The alpha isn't in the transfer fee.
It's in the contract structure. Wolverhampton Wanderers just paid £8M for Rafiki Said. But the real story? That number is tied to performance. A classic 'pay-for-play' clause. Sound familiar? It should. This is the logical endpoint of every blockchain promise: automated, trustless execution.
But here's the catch — the contract is still paper.
The deal is a standard Premier League agreement with performance bonuses. No smart contract. No on-chain escrow. The 'crypto-era' tag in the headline? Pure marketing. The journalist needed clicks. I get it. But I've audited enough whitepapers to know: the gap between hype and reality is exactly where the money is made.
Context: Why this matters now.
Football transfers are a $10B market. Every year, clubs argue over payments, performance triggers, and buyout clauses. Lawyers bill millions. The process is slow, opaque, and prone to disputes. Now, enter the 'performance-based contract' — a legal structure that mimics what smart contracts can do natively. The key word is 'mimics'.
Rafiki Said's £8M move is a perfect case study. Wolves pay a fixed fee upfront. The rest? Tied to appearances, goals, assists. If Said underperforms, Wolves save money. If he explodes, the selling club (unnamed) gets a bonus. This is risk-sharing. It's also a primitive version of what blockchain could automate.
Core: The data says one thing — the contract says another.
I pulled the numbers. £8M in 2025 is mid-tier for the Premier League. In 2020, that same money would buy a top Championship player. Inflation? Yes. But more importantly, the performance clause de-risks the investment.

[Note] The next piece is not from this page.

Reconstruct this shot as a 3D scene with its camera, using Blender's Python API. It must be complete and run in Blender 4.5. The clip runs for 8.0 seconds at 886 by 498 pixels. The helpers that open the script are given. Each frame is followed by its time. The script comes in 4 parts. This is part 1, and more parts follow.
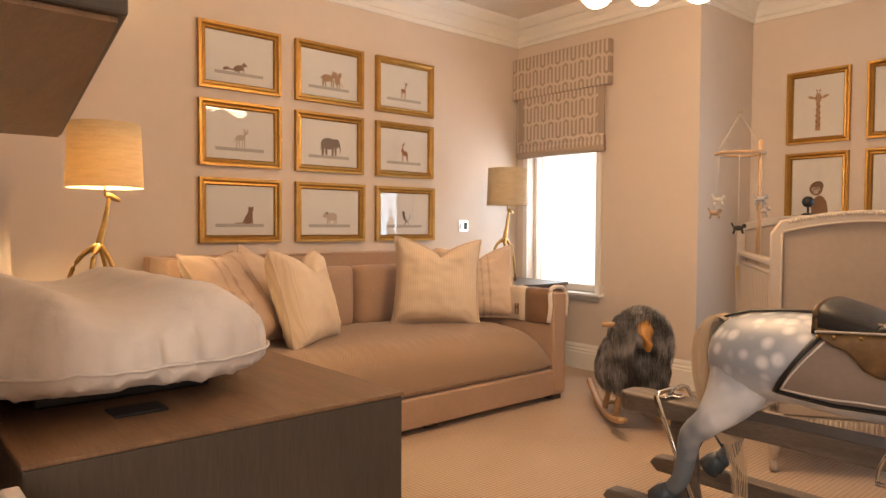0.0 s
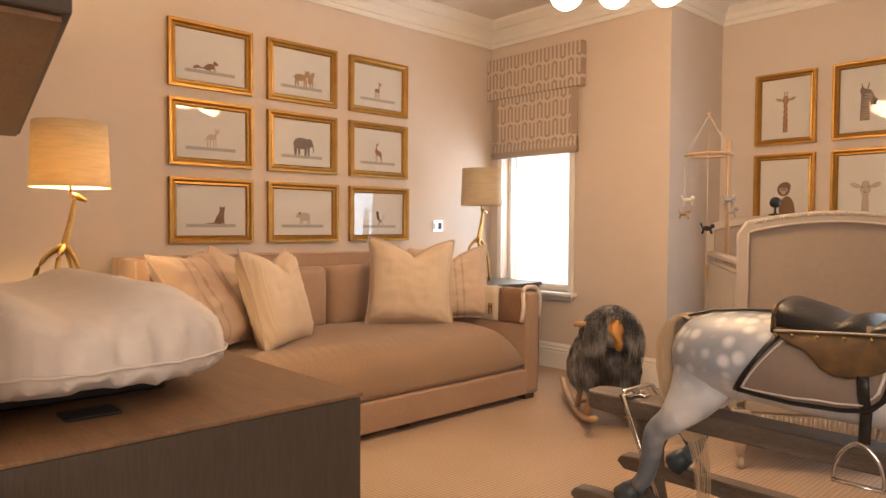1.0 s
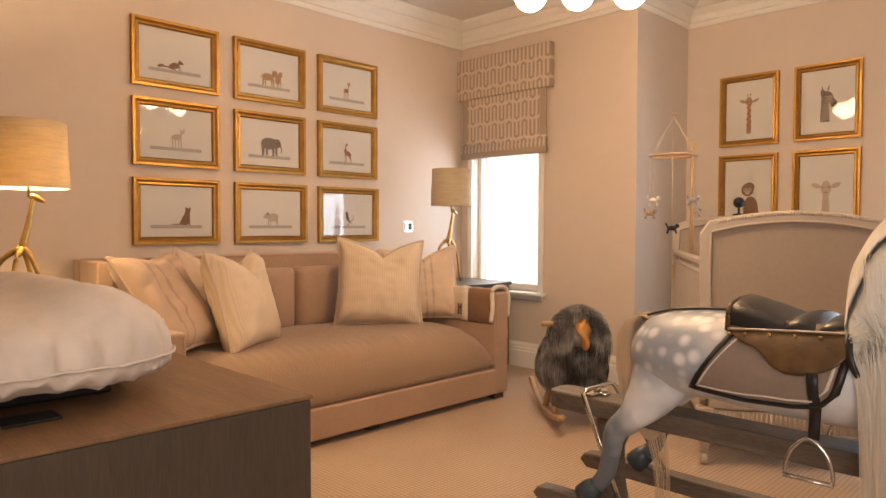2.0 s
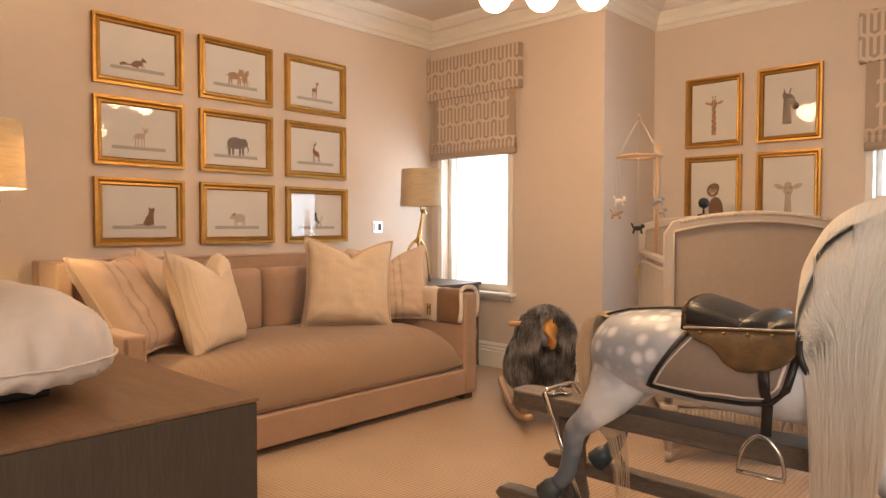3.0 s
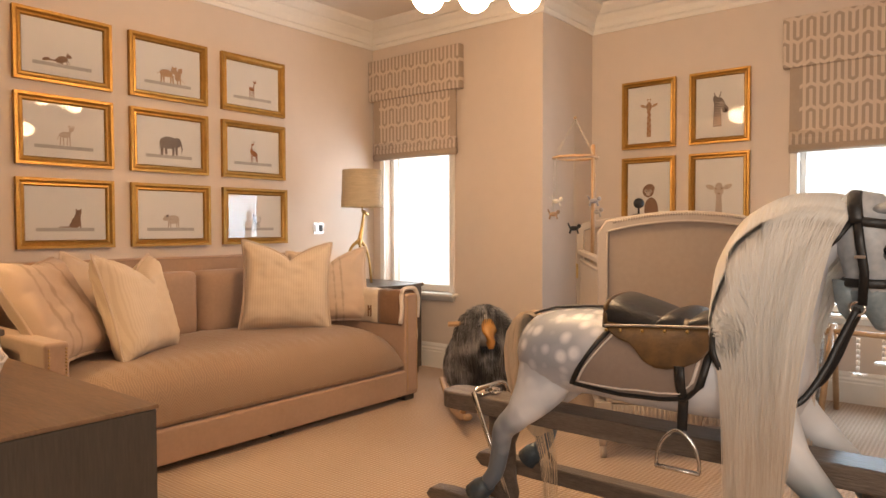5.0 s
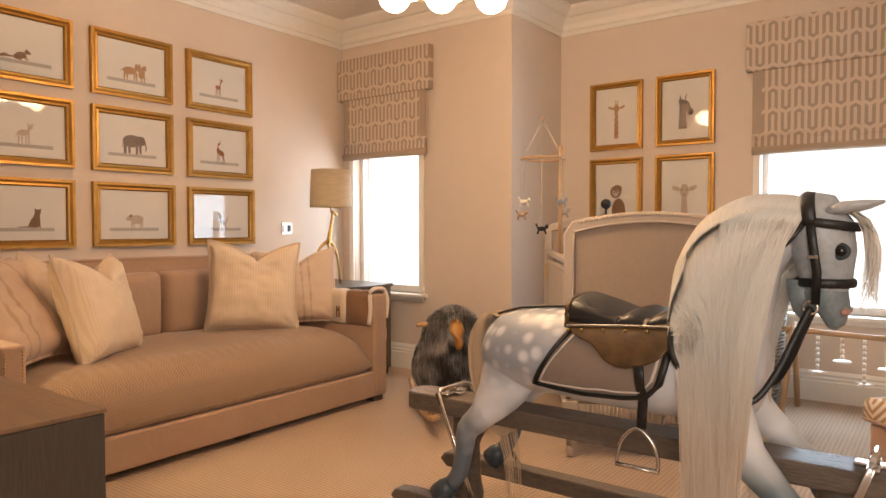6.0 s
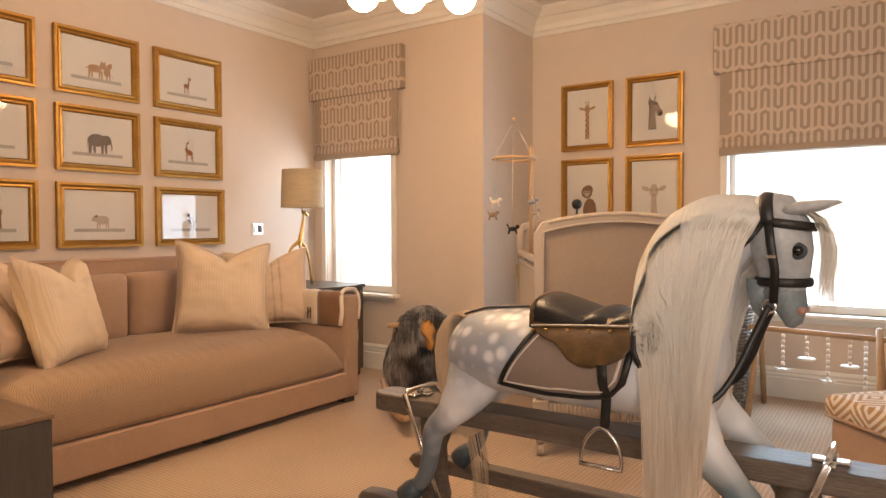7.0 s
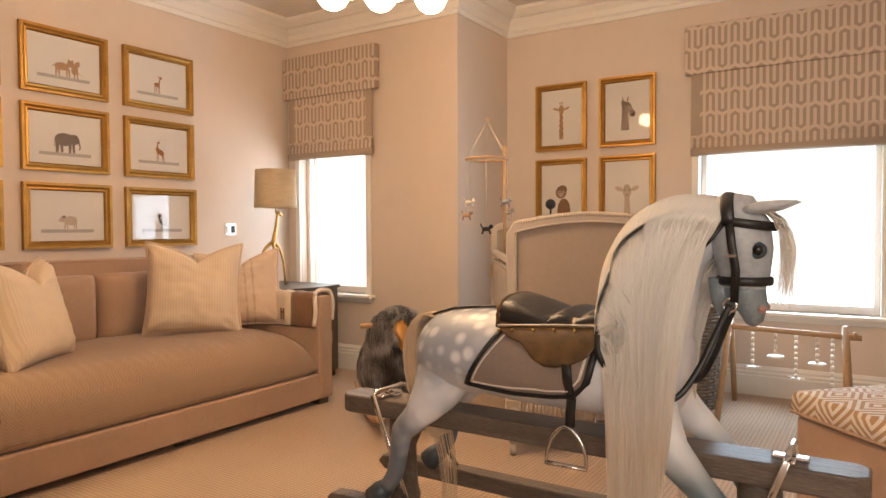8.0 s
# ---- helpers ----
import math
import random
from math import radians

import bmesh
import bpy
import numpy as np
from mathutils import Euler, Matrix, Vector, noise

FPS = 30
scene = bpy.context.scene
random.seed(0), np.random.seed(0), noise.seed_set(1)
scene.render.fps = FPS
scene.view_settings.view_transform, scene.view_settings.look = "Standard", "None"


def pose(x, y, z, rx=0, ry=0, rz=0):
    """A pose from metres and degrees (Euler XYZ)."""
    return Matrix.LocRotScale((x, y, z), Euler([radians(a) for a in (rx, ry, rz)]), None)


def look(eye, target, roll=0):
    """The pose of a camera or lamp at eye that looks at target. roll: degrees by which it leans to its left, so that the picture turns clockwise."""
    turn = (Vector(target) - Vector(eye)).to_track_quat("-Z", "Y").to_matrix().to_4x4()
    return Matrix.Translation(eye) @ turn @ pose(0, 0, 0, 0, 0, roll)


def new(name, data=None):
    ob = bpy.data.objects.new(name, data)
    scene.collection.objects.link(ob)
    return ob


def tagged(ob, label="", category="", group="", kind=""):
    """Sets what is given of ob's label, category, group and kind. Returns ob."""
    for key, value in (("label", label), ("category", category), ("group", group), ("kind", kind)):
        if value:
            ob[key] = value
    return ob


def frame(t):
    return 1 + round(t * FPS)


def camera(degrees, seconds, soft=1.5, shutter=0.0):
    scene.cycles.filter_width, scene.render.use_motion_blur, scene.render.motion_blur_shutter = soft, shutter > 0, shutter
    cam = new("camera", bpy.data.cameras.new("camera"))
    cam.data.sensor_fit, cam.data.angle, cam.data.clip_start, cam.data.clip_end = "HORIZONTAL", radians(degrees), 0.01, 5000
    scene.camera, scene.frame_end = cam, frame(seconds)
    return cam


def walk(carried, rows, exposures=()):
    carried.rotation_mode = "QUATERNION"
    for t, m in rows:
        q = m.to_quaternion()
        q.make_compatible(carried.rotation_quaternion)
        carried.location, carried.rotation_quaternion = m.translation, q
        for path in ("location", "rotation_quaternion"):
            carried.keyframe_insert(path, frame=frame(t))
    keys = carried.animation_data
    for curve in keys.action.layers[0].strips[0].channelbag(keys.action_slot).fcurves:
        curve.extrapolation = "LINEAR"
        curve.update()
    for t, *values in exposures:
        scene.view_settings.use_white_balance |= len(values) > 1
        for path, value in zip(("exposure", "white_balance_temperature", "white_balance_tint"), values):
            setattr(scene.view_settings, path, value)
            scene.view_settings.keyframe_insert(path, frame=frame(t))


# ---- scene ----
cam = camera(66.2, 8.0)
PATH = [
    (0, (-0.26, -0.198, 1.052), (1.052, 1.31, 0.985), 0.3),
    (0.5, (-0.254, -0.207, 1.054), (1.082, 1.28, 0.987), 0.3),
    (1, (-0.241, -0.219, 1.054), (1.119, 1.246, 0.987), 0.3),
    (1.5, (-0.229, -0.232, 1.056), (1.157, 1.209, 0.989), 0.2),
    (3, (-0.184, -0.267, 1.054), (1.28, 1.094, 0.99), 0.1),
    (3.5, (-0.17, -0.279, 1.054), (1.316, 1.057, 0.99), 0.0),
    (4, (-0.157, -0.291, 1.054), (1.354, 1.017, 0.991), -0.0),
    (4.5, (-0.147, -0.299, 1.053), (1.388, 0.982, 0.991), -0.1),
    (6, (-0.12, -0.323, 1.052), (1.489, 0.864, 0.992), -0.1),
    (6.5, (-0.112, -0.331, 1.053), (1.517, 0.827, 0.993), -0.1),
    (7, (-0.1, -0.341, 1.053), (1.549, 0.788, 0.993), -0.2),
    (7.5, (-0.088, -0.35, 1.053), (1.578, 0.754, 0.993), -0.2),
    (8, (-0.08, -0.364, 1.053), (1.603, 0.714, 0.993), -0.3),
]
walk(cam, [(t, look(eye, target, roll)) for t, eye, target, roll in PATH])

# ---- light ----
world = bpy.data.worlds.new("sky")
scene.world = world
world.use_nodes = True
wn = world.node_tree
sky = wn.nodes.new("ShaderNodeTexSky")
sky.sky_type, sky.sun_disc, sky.sun_elevation, sky.sun_rotation = "NISHITA", False, radians(40), radians(200)
wn.links.new(sky.outputs[0], wn.nodes["Background"].inputs[0])
wn.nodes["Background"].inputs[1].default_value = 0.12
sun = new("sun", bpy.data.lights.new("sun", "SUN"))
sun.data.energy, sun.data.angle, sun.data.color = 0.8, radians(15), (1, 0.95, 0.88)
sun.matrix_world = look((0, 0, 5), (-1.0, 0.7, 3.6))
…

Clubs are behaving like DeFi liquidity providers — they want yield, not just asset appreciation.
From my experience during DeFi Summer 2020, I saw how 'yield farming' APYs masked real user count. Same here. The £8M headline hides the actual exposure. If Said plays 50% of matches, Wolves effectively paid £4M for a £8M asset. That's a 50% discount. Smart money.
The technical angle: Smart contracts could do this better.

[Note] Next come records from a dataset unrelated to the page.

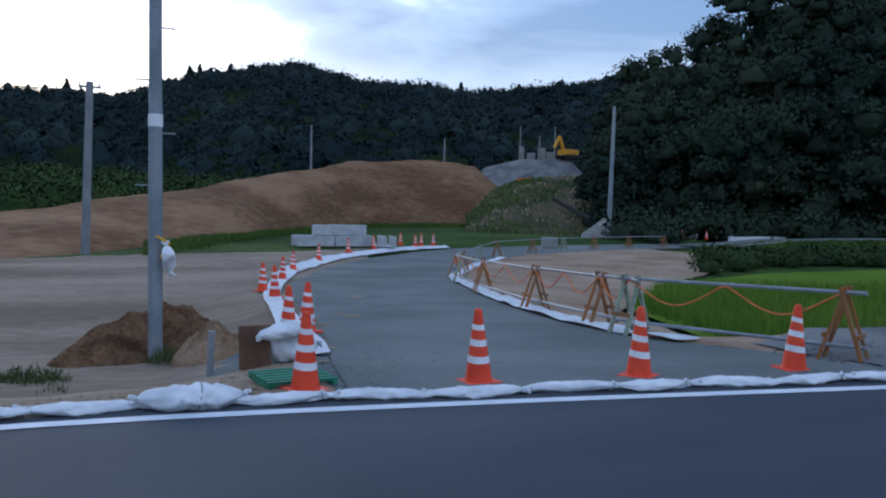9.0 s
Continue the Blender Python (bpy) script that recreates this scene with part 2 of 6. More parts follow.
M["canopy"] = mat("faded_blue_canopy", (0.05, 0.10, 0.17), (0.08, 0.14, 0.22), 0.6, 3, 30, 0.08)
M["chrome"] = mat("chrome_rod", (0.7, 0.7, 0.72), (0.8, 0.8, 0.82), 0.2, 3, 30, 0, metal=1.0)
M["wood"] = mat("weathered_timber", (0.22, 0.16, 0.10), (0.32, 0.25, 0.17), 0.9, 3, 30, 0.3, stretch=(1, 1, 0.2))
M["trestle"] = mat("worn_orange_timber", (0.33, 0.13, 0.04), (0.22, 0.12, 0.06), 0.85, 3, 25, 0.3)
M["tube"] = mat("scaffold_tube", (0.26, 0.28, 0.30), (0.36, 0.38, 0.40), 0.5, 3, 30, 0.05, metal=0.5)
M["hose"] = mat("orange_rope", (0.60, 0.13, 0.04), (0.7, 0.2, 0.06), 0.6, 6, 60, 0.1)
M["fence"] = mat("dark_green_fence_paint", (0.010, 0.020, 0.018), (0.016, 0.028, 0.025), 0.45, 3, 40, 0.05)
M["wallcream"] = mat("cream_render", (0.52, 0.47, 0.38), (0.62, 0.57, 0.47), 0.9, 0.5, 20, 0.1)
M["wallgrey"] = mat("grey_render", (0.20, 0.20, 0.195), (0.29, 0.285, 0.275), 0.9, 0.5, 20, 0.1)
M["rooftile"] = mat("dark_roof", (0.017, 0.019, 0.025), (0.030, 0.033, 0.042), 0.7, 1, 12, 0.3, spec=0.06)
M["roofbrown"] = mat("brown_metal_roof", (0.050, 0.042, 0.042), (0.075, 0.062, 0.060), 0.6, 1, 12, 0.2)
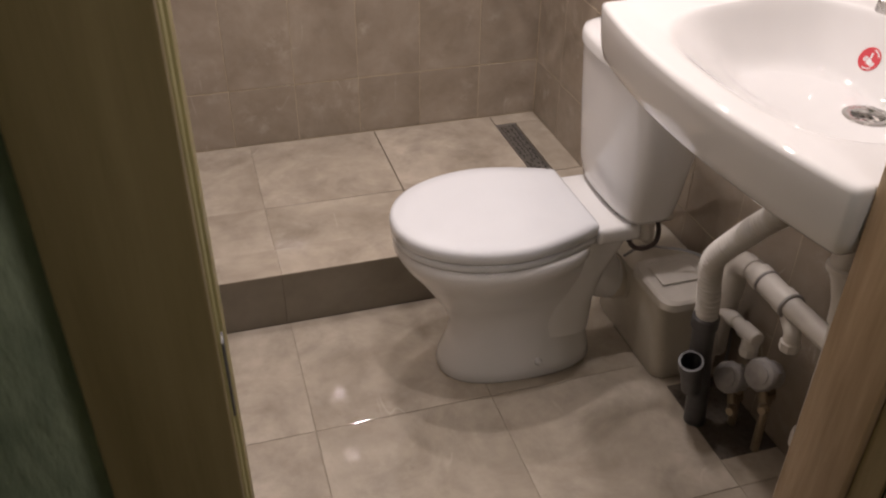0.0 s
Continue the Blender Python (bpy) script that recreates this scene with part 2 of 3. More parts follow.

Imagine a blockchain-based transfer. The contract is coded in Solidity. A multisig wallet holds the full transfer fee. Performance data (from official league oracles) triggers automatic payments. No lawyers. No delays. No disputes. This is the 'code is law' ideal — but we all know how that works in DAO governance.

In every DAO I've analyzed, the multisig admin retains ultimate control. The same will happen in football. Clubs won't cede control to code. Not yet. But the performance clause is a step toward that future. The alpha? It's in the legal language that mirrors smart contract logic.
Contrarian: This is NOT a crypto story.
Let me be direct. Writing this as a 'crypto-era' transfer is lazy journalism. The deal has zero blockchain integration. No token. No NFT. No on-chain record. The only connection is the word 'performance' — which exists in football since the 1970s.
The real crypto story is elsewhere: fan tokens, NFT ticketing, player tokenization. Wolves themselves launched a fan token in 2022. That's the actual entry point. The Said transfer is just a narrative hook for writers who don't understand the tech.

But here's the contrarian insight: the fact that a major club uses a performance clause in 2025 signals that the legal infrastructure is ready for smart contracts. The clause is a proof-of-concept. When the first fully automated smart contract transfer happens (and it will), the legal framework will already exist. The guardrails are in place.
I've been saying this since 2017: the next bull run will be institutional adoption of blockchain in sports. MiCA regulation in Europe is forcing compliance costs on small projects. But clubs like Wolves? They can afford the legal fees. They're the 'whales' of this ecosystem.
Takeaway: Watch for the bridge.
What to watch next? Not Rafiki Said's goals. Watch for the first transfer settlement via a stablecoin. Watch for DAO-governed player contracts. Watch for NFT-based revenue sharing. The Said deal is a beta test of the legal template. The real product? Still in development.
The alpha isn't in the timeline — it's in the legal fine print.
I'll be tracking the next ten Premier League transfers. When one includes a clause that references 'automated escrow' or 'oracle-based triggers', you'll know we've crossed the Rubicon.